Candu
itu kembali minta penawar. Dua bulan setelah pendakian Merapi ternyata hati ini
belum puas menikmati keindahan alam. Pendakian pun selalu dinanti. Meskipun
skripsi masih terlukai. Hahahahaha, sedikit miris sih dengan keadaan diri
sendiri, seakan-akan mendaki adalah pelampiasan dari pengerjaan skripsi. Tapi
pending dulu lah ngomongin skripsi ini, kita beranjak ke perjalanan menuju
Sindoro, hohoho.
Perjalanan
ini berawal dari sms kakak angkatan di kampus “Pengen naik gunung lagi nggak?”. Tanpa babibu
lagi aku membalas “pengeeennnn,
mau naik kemana, kapan, sama sapa aja, ada ceweknya nggak?” dengan
sederetan pertanyaan bagaikan kereta ekspres. “minggu depan ke sindoro sama temen-temen KKN
ku, ada ceweknya juga kok, si Eka, kamu pasti kenal”. Aaaahhh,
rasanya begitu bahagia akan kembali beraktivitas menikmati alam. Oke Sindoro,
tunggu kedatanganku!
Akhirnya
hari Sabtu 09 Februari 2013 berangkatlah aku bersama rombongan ke Gunung
Sindoro. Bersama teman-teman KKN Dimas, ada Ayu, Galih, dan Sugeng, kemudian
ada Eka adek angkatan di kampus, ada mas Reksa teman pendakian di Lawu, terus
ada Sammy, Fahmi, Gultom, Gilang dan juga Udin.
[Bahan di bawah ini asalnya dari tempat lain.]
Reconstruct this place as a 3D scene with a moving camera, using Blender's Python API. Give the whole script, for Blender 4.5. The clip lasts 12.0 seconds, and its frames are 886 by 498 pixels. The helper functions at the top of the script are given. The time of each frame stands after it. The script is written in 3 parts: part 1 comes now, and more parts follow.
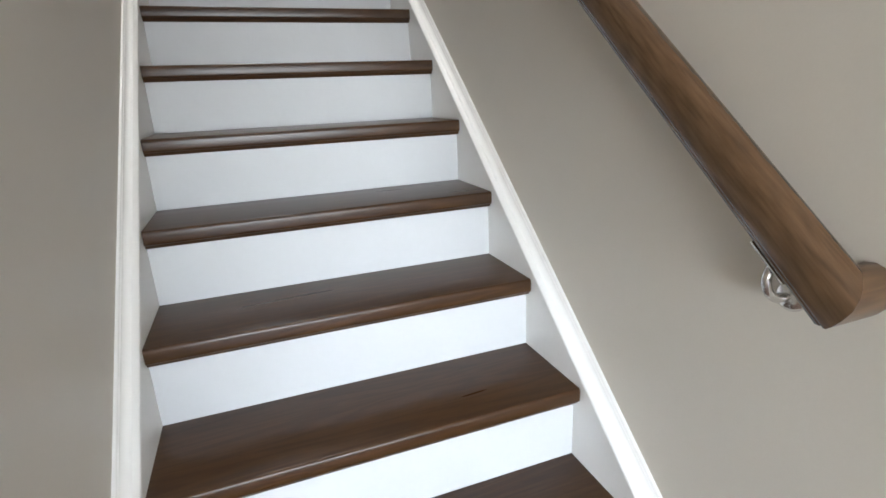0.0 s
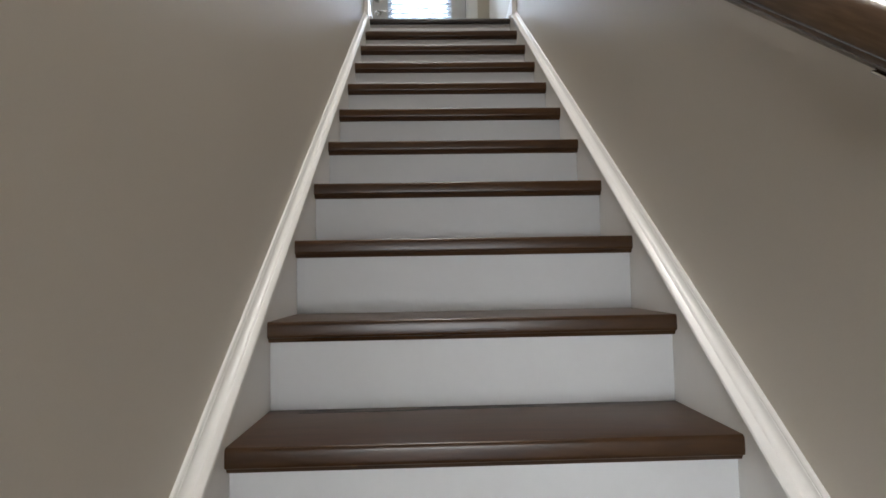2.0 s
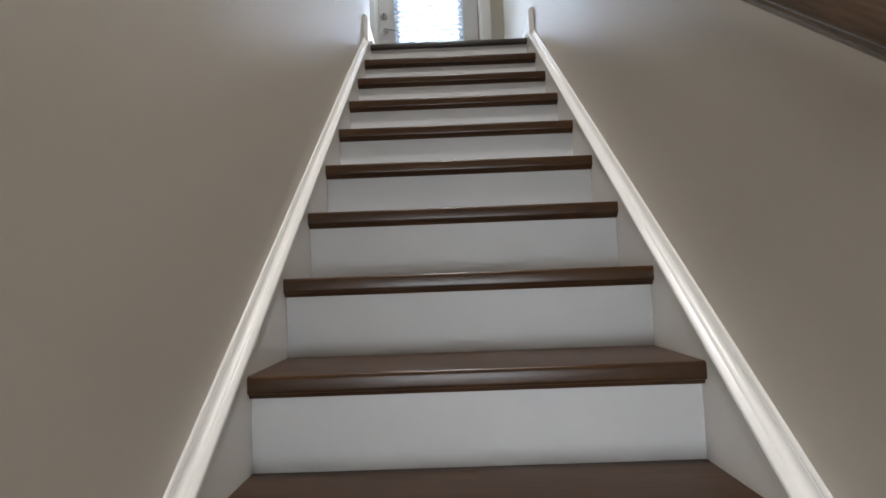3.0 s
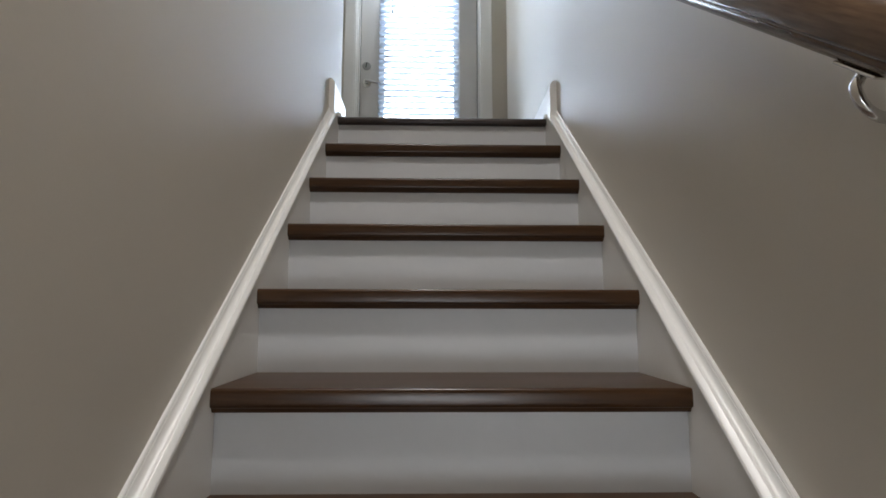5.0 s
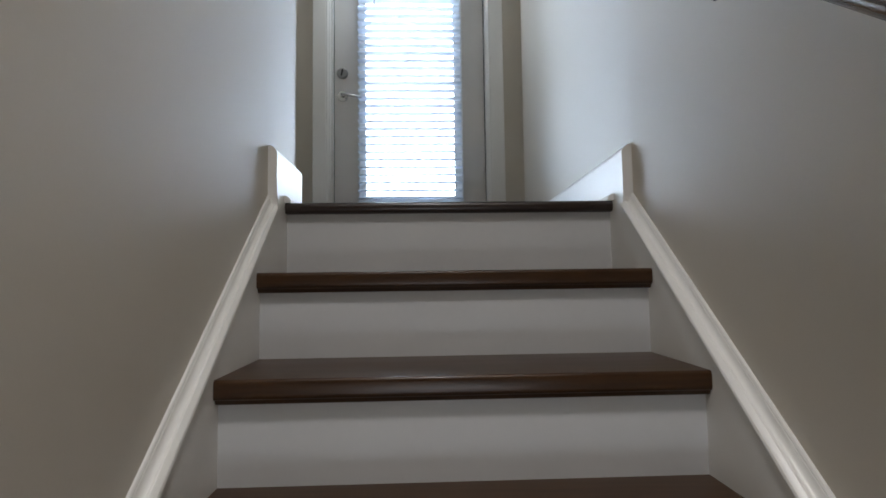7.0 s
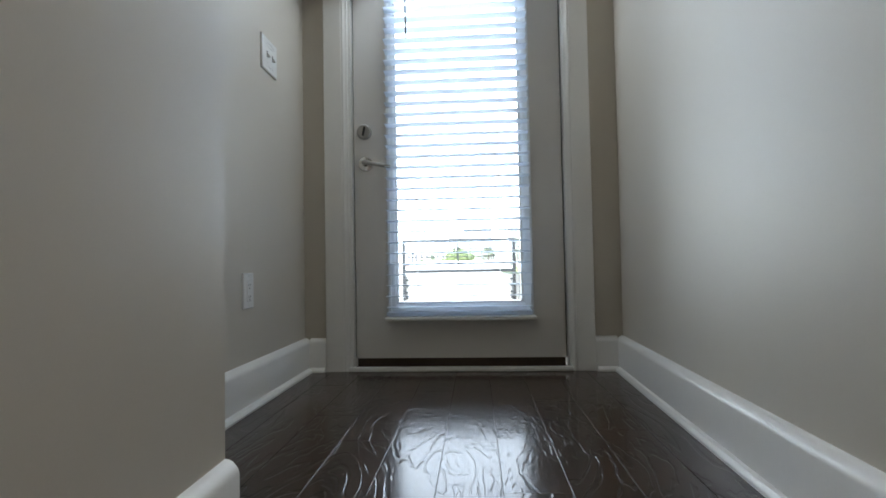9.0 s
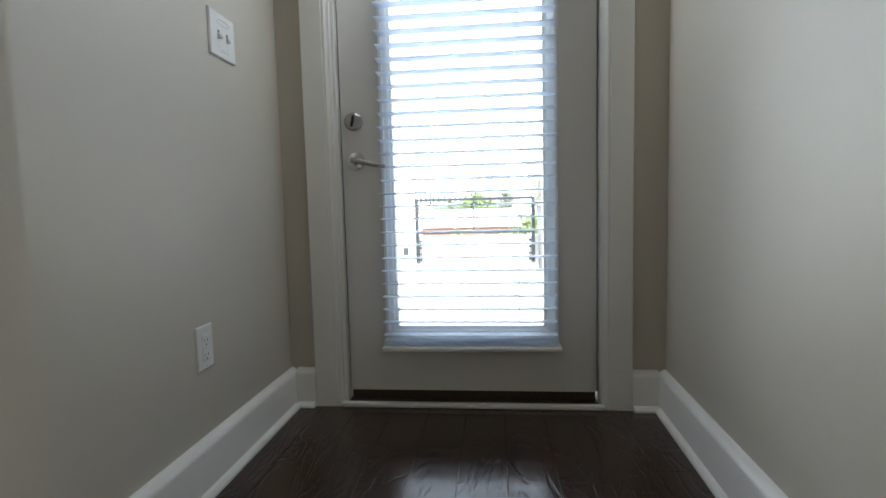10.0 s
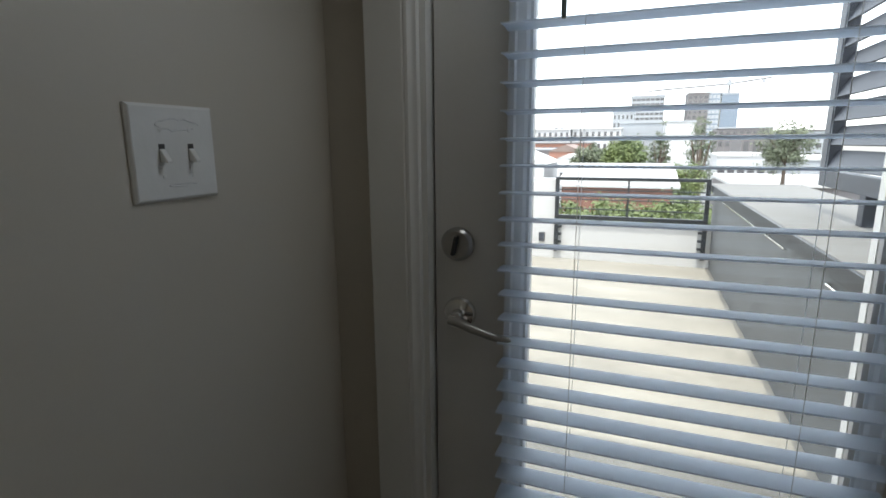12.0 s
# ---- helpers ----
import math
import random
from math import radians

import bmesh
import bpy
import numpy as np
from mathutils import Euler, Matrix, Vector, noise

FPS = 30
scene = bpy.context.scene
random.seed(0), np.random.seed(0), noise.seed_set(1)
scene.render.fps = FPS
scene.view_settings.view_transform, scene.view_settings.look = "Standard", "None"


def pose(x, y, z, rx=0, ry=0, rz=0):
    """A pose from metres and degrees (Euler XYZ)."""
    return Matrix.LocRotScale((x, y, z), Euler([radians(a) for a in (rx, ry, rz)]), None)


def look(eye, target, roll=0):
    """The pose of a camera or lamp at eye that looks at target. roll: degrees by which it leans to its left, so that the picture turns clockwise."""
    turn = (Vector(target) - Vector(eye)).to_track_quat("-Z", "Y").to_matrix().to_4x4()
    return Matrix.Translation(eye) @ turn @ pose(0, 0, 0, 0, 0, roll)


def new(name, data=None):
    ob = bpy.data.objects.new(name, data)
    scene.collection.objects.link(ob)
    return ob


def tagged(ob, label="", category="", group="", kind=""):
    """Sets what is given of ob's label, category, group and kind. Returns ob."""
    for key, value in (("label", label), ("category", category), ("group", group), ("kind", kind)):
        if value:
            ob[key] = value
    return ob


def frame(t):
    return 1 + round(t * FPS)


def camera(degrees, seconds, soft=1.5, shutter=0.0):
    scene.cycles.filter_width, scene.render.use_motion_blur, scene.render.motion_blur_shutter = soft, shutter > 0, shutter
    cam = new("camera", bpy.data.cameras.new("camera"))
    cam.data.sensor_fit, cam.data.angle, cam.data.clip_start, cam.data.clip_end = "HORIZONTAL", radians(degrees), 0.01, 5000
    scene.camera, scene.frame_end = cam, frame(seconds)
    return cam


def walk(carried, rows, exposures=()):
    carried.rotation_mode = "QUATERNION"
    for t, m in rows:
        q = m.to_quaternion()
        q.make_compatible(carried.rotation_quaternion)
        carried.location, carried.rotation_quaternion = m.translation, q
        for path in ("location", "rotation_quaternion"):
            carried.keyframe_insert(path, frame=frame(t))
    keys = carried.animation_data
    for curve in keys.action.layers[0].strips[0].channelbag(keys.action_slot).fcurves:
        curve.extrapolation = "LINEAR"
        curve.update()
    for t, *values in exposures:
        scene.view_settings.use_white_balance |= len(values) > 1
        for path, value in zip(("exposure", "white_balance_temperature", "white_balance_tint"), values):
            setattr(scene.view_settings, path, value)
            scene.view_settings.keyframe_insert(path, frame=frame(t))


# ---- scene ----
cam = camera(82.0, 12.0, 1.6)
PATH = [
    (0.0, -0.076, -4.288, -2.252, -20.15, -17.16, -2.44),
    (0.5, 0.013, -3.975, -2.159, -6.92, -12.79, 1.04),
    (1.0, 0.056, -3.646, -2.024, -3.34, -4.77, 1.10),
    (1.5, 0.065, -3.389, -1.830, -2.34, -1.31, -0.53),
    (2.0, 0.018, -3.179, -1.666, -1.60, 3.26, -1.03),
    (2.5, 0.047, -3.006, -1.511, -1.50, 3.59, -1.04),
    (3.0, 0.072, -2.841, -1.390, 0.66, 3.85, -2.11),
    (5.0, 0.073, -2.118, -0.831, -1.23, 6.92, 0.12),
    (5.5, 0.061, -1.935, -0.651, -1.33, 7.03, -0.54),
    (6.0, 0.025, -1.760, -0.483, -2.35, 6.48, -0.66),
    (6.5, 0.044, -1.589, -0.346, -3.17, 4.73, -0.83),
    (7.0, 0.040, -1.387, -0.221, -2.14, 3.70, -0.79),
    (7.5, 0.070, -1.205, -0.059, -2.37, 3.55, -1.00),
    (9.3, 0.032, -0.447, 0.530, 5.03, 0.67, -1.13),
    (9.5, 0.030, -0.362, 0.588, 5.60, -1.45, -1.25),
    (10.0, 0.057, -0.208, 0.720, 5.77, -4.80, -1.41),
    (10.5, 0.033, -0.040, 0.834, 8.42, -6.80, -0.54),
    (11.0, 0.046, 0.161, 1.002, 10.58, -7.32, -1.02),
    (11.5, 0.032, 0.339, 1.179, 17.95, -10.88, -1.17),
    (12.0, -0.114, 0.681, 1.218, 20.97, -11.71, -0.44),
]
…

Total berjumlah 12 orang dan
semuanya adalah mahasiswa UGM (kecuali mas Reksa) dengan berbagai macam jurusan.
Gunung
Sindoro ini terletak di perbatasan Temanggung-Wonosobo dengan ketinggian 3150
mDpl. Sindoro juga merupakan salah satu gunung yang dijuluki gunung kembar
seperti halnya Merapi-Merbabu, Gede-Pangrango, dan Arjuna-Welirang, karena
letaknya bersebelahan dengan gunung Sumbing. Puncak Sindoro ditandai dengan
adanya kawah kecil namun aktif. Jalur pendakian bisa melewati
Kledung-Temanggung atau Tambi-Wonosobo. Dan jalur yang akan aku lewati bersama teman-teman ini adalah melalui
Kledung-Temanggung.
Berbekal
sok tahu (karena diantara kami belum pernah ada yang mendaki Sindoro) kami pun
melewati jalan setapak setelah berbelok dari jalan utama Temanggung-Wonosobo
untuk mencari basecamp Sindoro. Basecamp
tak kunjung ketemu setelah pedesaan habis. Maka kami pun bertanya dengan
penduduk yang sedang istirahat di ladang. Ternyata oh ternyata basecamp telah
kami lewati. Karena basecamp yang
ditunjukkan letaknya jauh dari tempat kami berhenti, maka carrier (tas besar) kami turunkan dan beberapa orang (termasuk
saya) ditinggal untuk berjaga, sedangkan yang lain ke basecamp untuk shalat dan
parkir motor (kebetulan aku lagi nggak shalat, dan ini akan aku bahas di segmen
cerita yang lain). Aku, Gilang, Galih dan Fahmi pun berjaga sembari menunggu
yang lain kembali.
Pengalaman
adalah guru yang terbaik, bahkan pengalaman sok tahu sekalipun ;)
Baru
beberapa menit ditinggal teman-teman kebawah, hujan mengguyur bumi lereng
sindoro ini. Kami berempat pun berduyun-duyun menyelamatkan 12 carrier yang tertumpuk manis dipinggir
ladang. Kebetulan Gilang menemukan gubug petani, sehingga kami pun mengangkat carrier dibawa kesana.
Kurang
lebih setengah jam kemudian, saat hujan telah menghentikan kecepatan alirannya,
tampak muncul teman-teman kami berdatangan dengan berlarian. Saat itu kalau
tidak salah jam tengah menunjukan pukul 14.00 lebih. Sehingga mau tak mau kami
harus segera mulai pendakian, meskipun gerimis masih saja setia. Maka pukul
15.00 kurang kami mulai mendaki lereng gunung Sindoro.
Menurut
informasi Sindoro memiliki lima pos, dengan pos ke-V adalah puncak. Dan kami
berencana untuk ngecamp di pos tiga.
Karena beberapa informasi dari beberapa teman
yang pernah menaiki Sindoro, pos tiga adalah pos paling nyaman untuk ngecamp.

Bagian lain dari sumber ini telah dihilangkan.